| THE PROBLEM |
Go through the entries below and retype them exactly, omitting each picture.

※ ※ ※

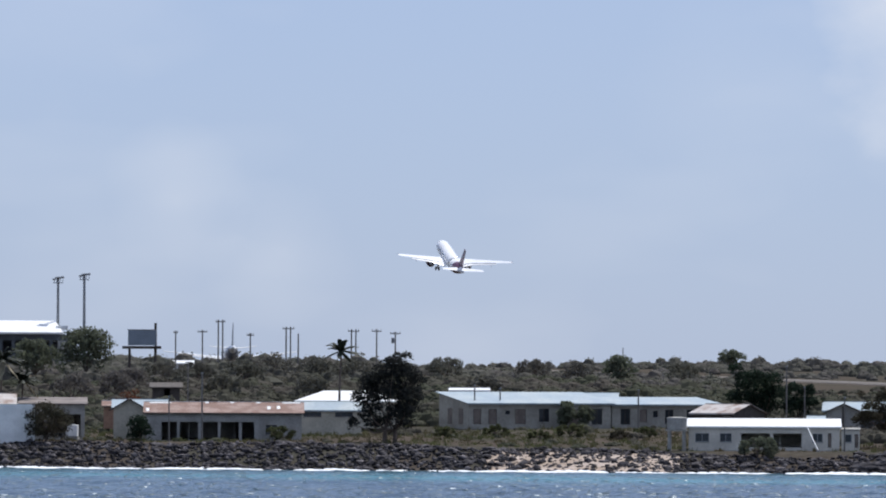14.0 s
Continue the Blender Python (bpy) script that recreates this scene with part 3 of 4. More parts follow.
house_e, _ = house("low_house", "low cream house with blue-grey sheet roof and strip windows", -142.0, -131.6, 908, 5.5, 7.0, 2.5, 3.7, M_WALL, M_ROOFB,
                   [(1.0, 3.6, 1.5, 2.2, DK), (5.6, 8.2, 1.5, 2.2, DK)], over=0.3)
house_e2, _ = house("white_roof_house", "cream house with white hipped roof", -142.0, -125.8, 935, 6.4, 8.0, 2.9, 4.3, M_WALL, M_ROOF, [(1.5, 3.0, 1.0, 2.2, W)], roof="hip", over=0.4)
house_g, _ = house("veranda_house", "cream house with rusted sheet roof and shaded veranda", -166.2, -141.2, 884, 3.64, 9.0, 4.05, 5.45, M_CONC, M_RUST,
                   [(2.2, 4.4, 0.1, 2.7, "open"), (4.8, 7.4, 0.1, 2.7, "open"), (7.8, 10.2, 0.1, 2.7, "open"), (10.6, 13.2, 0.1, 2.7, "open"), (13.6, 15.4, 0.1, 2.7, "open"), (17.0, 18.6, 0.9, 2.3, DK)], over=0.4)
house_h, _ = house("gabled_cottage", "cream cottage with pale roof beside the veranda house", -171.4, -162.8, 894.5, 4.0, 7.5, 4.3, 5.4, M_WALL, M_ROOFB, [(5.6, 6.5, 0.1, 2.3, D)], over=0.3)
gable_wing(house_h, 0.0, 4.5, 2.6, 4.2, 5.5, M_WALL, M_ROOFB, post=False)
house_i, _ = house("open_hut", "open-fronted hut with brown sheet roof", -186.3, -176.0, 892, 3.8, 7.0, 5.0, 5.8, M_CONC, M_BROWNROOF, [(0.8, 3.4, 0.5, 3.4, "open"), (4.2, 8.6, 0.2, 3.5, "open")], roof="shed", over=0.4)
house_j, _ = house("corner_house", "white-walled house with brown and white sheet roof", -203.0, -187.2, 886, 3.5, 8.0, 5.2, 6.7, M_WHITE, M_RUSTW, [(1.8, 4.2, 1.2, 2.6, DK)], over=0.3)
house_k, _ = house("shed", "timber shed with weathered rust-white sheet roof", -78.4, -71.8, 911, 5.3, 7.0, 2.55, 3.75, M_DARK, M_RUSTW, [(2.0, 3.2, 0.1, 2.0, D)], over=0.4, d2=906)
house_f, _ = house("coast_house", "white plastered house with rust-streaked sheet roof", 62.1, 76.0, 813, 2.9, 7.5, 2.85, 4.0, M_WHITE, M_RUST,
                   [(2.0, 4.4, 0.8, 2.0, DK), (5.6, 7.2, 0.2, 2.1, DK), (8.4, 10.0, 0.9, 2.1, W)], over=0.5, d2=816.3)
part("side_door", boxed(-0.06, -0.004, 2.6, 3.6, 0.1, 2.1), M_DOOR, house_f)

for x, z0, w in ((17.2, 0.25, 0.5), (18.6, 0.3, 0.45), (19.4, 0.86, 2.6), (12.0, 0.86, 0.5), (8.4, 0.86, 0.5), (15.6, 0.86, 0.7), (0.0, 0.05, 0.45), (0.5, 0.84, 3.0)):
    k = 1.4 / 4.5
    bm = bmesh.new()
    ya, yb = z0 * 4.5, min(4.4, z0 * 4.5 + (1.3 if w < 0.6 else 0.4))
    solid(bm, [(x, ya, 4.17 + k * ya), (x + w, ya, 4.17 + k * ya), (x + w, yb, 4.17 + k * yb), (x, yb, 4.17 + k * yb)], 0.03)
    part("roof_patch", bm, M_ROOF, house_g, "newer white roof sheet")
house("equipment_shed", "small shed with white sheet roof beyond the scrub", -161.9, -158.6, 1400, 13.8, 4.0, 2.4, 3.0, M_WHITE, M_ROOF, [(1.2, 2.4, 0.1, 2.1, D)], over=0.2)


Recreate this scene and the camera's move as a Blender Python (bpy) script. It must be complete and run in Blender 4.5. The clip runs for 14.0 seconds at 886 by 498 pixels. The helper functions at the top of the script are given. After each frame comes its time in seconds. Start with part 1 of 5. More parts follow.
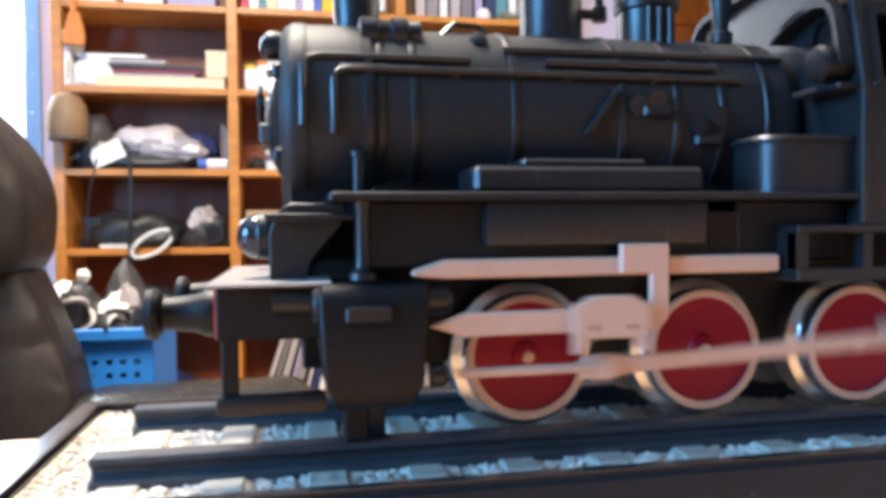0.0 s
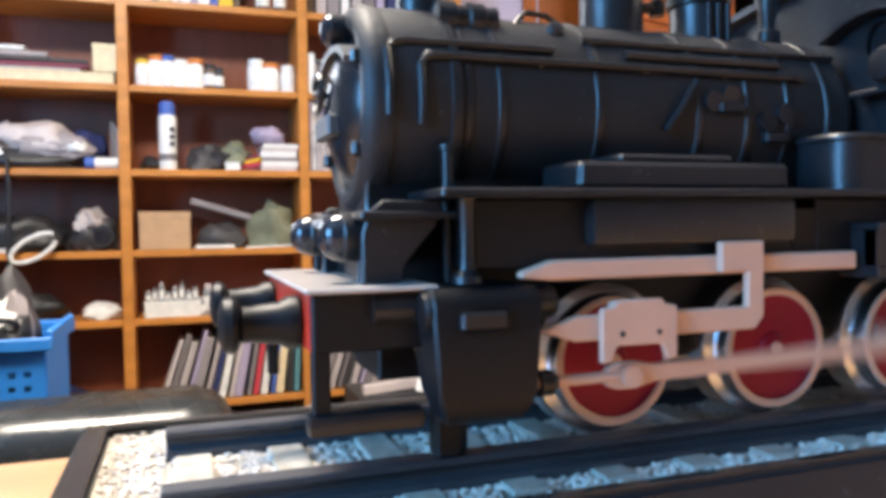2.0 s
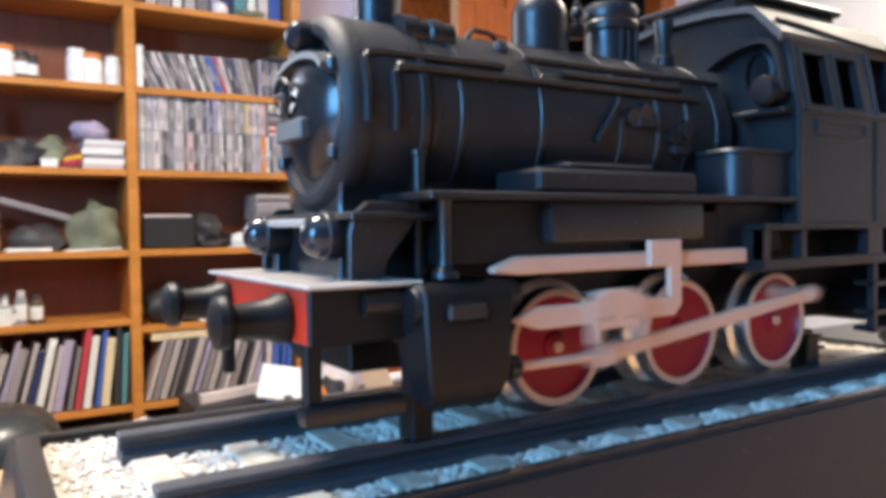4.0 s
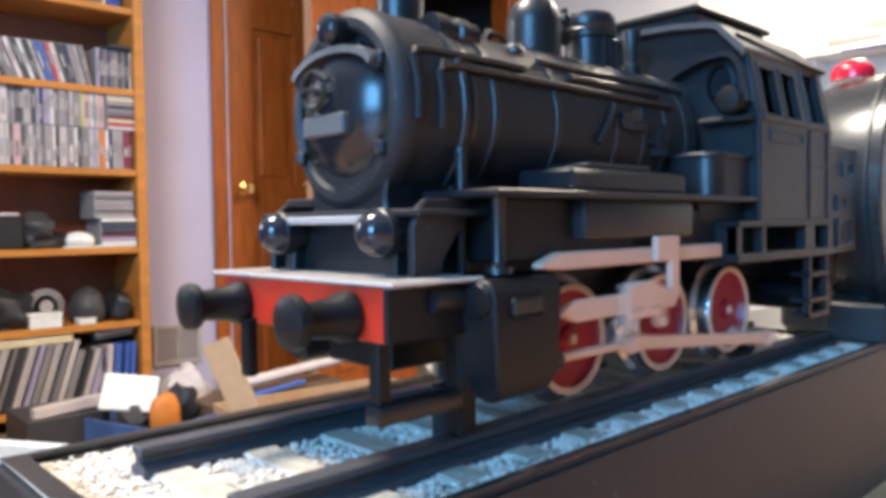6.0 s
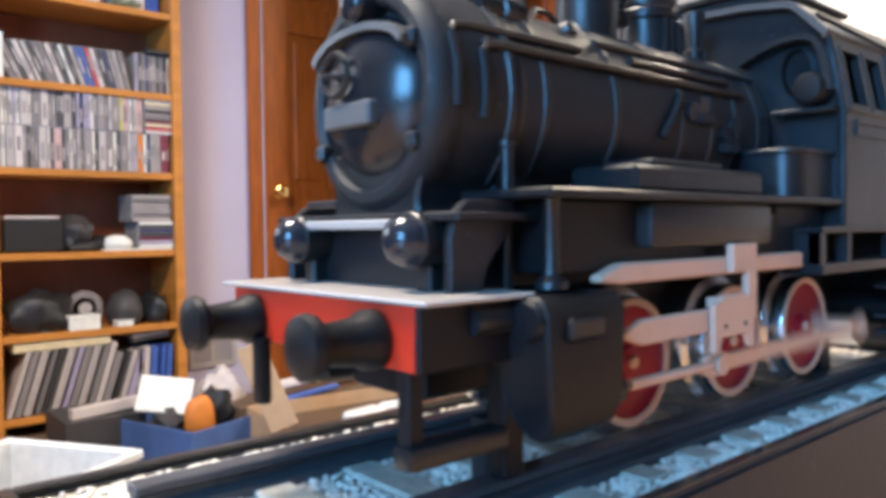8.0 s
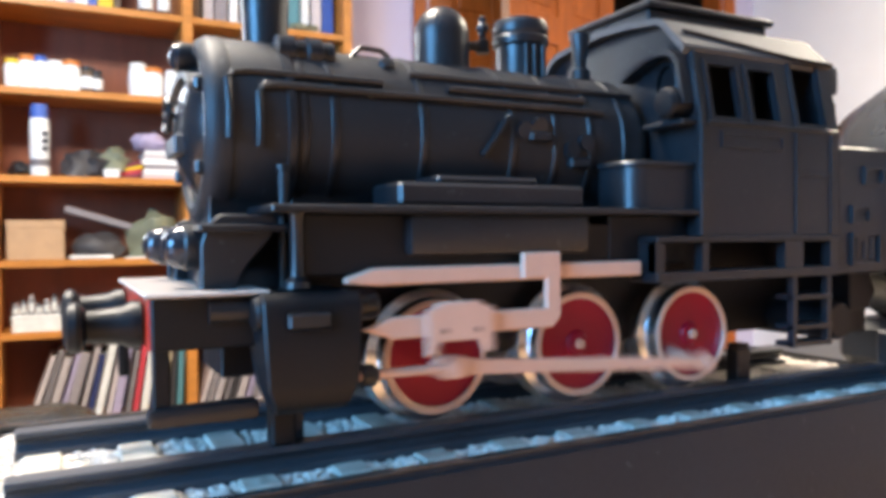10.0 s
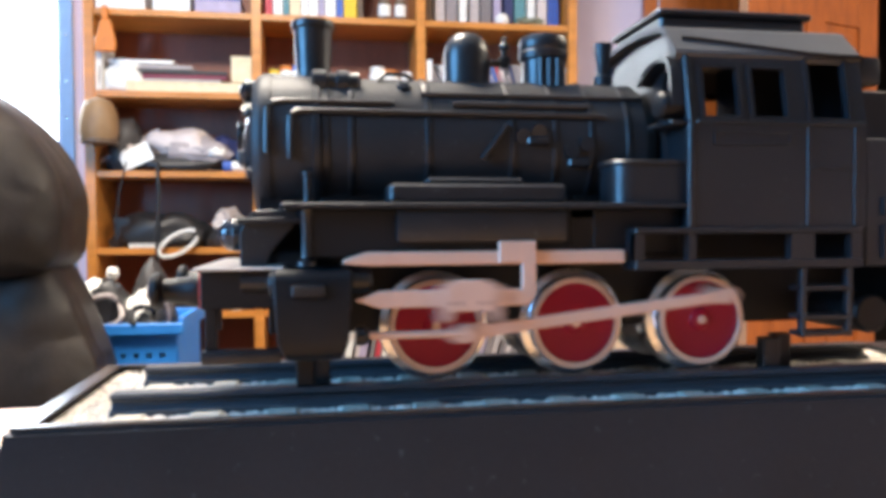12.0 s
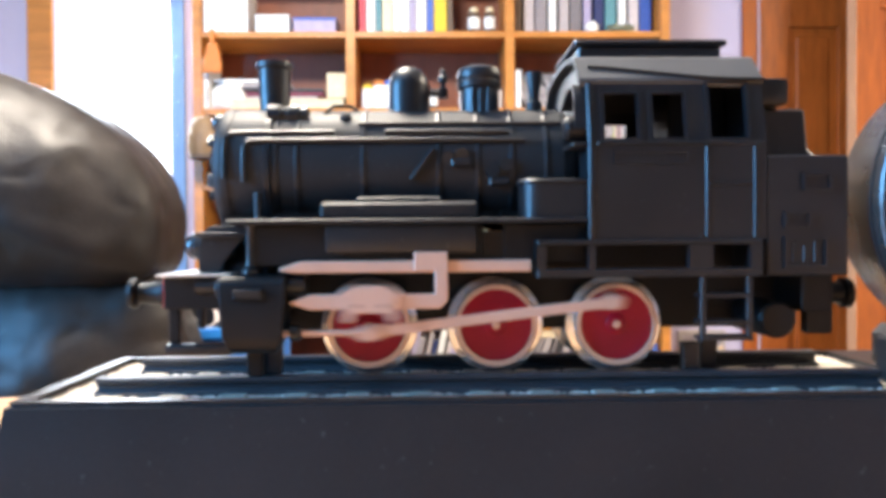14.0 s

※ ※ ※

| RESPONSE TO THE EXERCISE |
14.0 s
Continue the Blender Python (bpy) script that recreates this scene with part 3 of 4. More parts follow.
house_e, _ = house("low_house", "low cream house with blue-grey sheet roof and strip windows", -142.0, -131.6, 908, 5.5, 7.0, 2.5, 3.7, M_WALL, M_ROOFB,
                   [(1.0, 3.6, 1.5, 2.2, DK), (5.6, 8.2, 1.5, 2.2, DK)], over=0.3)
house_e2, _ = house("white_roof_house", "cream house with white hipped roof", -142.0, -125.8, 935, 6.4, 8.0, 2.9, 4.3, M_WALL, M_ROOF, [(1.5, 3.0, 1.0, 2.2, W)], roof="hip", over=0.4)
house_g, _ = house("veranda_house", "cream house with rusted sheet roof and shaded veranda", -166.2, -141.2, 884, 3.64, 9.0, 4.05, 5.45, M_CONC, M_RUST,
                   [(2.2, 4.4, 0.1, 2.7, "open"), (4.8, 7.4, 0.1, 2.7, "open"), (7.8, 10.2, 0.1, 2.7, "open"), (10.6, 13.2, 0.1, 2.7, "open"), (13.6, 15.4, 0.1, 2.7, "open"), (17.0, 18.6, 0.9, 2.3, DK)], over=0.4)
house_h, _ = house("gabled_cottage", "cream cottage with pale roof beside the veranda house", -171.4, -162.8, 894.5, 4.0, 7.5, 4.3, 5.4, M_WALL, M_ROOFB, [(5.6, 6.5, 0.1, 2.3, D)], over=0.3)
gable_wing(house_h, 0.0, 4.5, 2.6, 4.2, 5.5, M_WALL, M_ROOFB, post=False)
house_i, _ = house("open_hut", "open-fronted hut with brown sheet roof", -186.3, -176.0, 892, 3.8, 7.0, 5.0, 5.8, M_CONC, M_BROWNROOF, [(0.8, 3.4, 0.5, 3.4, "open"), (4.2, 8.6, 0.2, 3.5, "open")], roof="shed", over=0.4)
house_j, _ = house("corner_house", "white-walled house with brown and white sheet roof", -203.0, -187.2, 886, 3.5, 8.0, 5.2, 6.7, M_WHITE, M_RUSTW, [(1.8, 4.2, 1.2, 2.6, DK)], over=0.3)
house_k, _ = house("shed", "timber shed with weathered rust-white sheet roof", -78.4, -71.8, 911, 5.3, 7.0, 2.55, 3.75, M_DARK, M_RUSTW, [(2.0, 3.2, 0.1, 2.0, D)], over=0.4, d2=906)
house_f, _ = house("coast_house", "white plastered house with rust-streaked sheet roof", 62.1, 76.0, 813, 2.9, 7.5, 2.85, 4.0, M_WHITE, M_RUST,
                   [(2.0, 4.4, 0.8, 2.0, DK), (5.6, 7.2, 0.2, 2.1, DK), (8.4, 10.0, 0.9, 2.1, W)], over=0.5, d2=816.3)
part("side_door", boxed(-0.06, -0.004, 2.6, 3.6, 0.1, 2.1), M_DOOR, house_f)

for x, z0, w in ((17.2, 0.25, 0.5), (18.6, 0.3, 0.45), (19.4, 0.86, 2.6), (12.0, 0.86, 0.5), (8.4, 0.86, 0.5), (15.6, 0.86, 0.7), (0.0, 0.05, 0.45), (0.5, 0.84, 3.0)):
    k = 1.4 / 4.5
    bm = bmesh.new()
    ya, yb = z0 * 4.5, min(4.4, z0 * 4.5 + (1.3 if w < 0.6 else 0.4))
    solid(bm, [(x, ya, 4.17 + k * ya), (x + w, ya, 4.17 + k * ya), (x + w, yb, 4.17 + k * yb), (x, yb, 4.17 + k * yb)], 0.03)
    part("roof_patch", bm, M_ROOF, house_g, "newer white roof sheet")
house("equipment_shed", "small shed with white sheet roof beyond the scrub", -161.9, -158.6, 1400, 13.8, 4.0, 2.4, 3.0, M_WHITE, M_ROOF, [(1.2, 2.4, 0.1, 2.1, D)], over=0.2)


Recreate this scene and the camera's move as a Blender Python (bpy) script. It must be complete and run in Blender 4.5. The clip runs for 14.0 seconds at 886 by 498 pixels. The helper functions at the top of the script are given. After each frame comes its time in seconds. Start with part 1 of 5. More parts follow.
0.0 s
2.0 s
4.0 s
6.0 s
8.0 s
10.0 s
12.0 s
14.0 s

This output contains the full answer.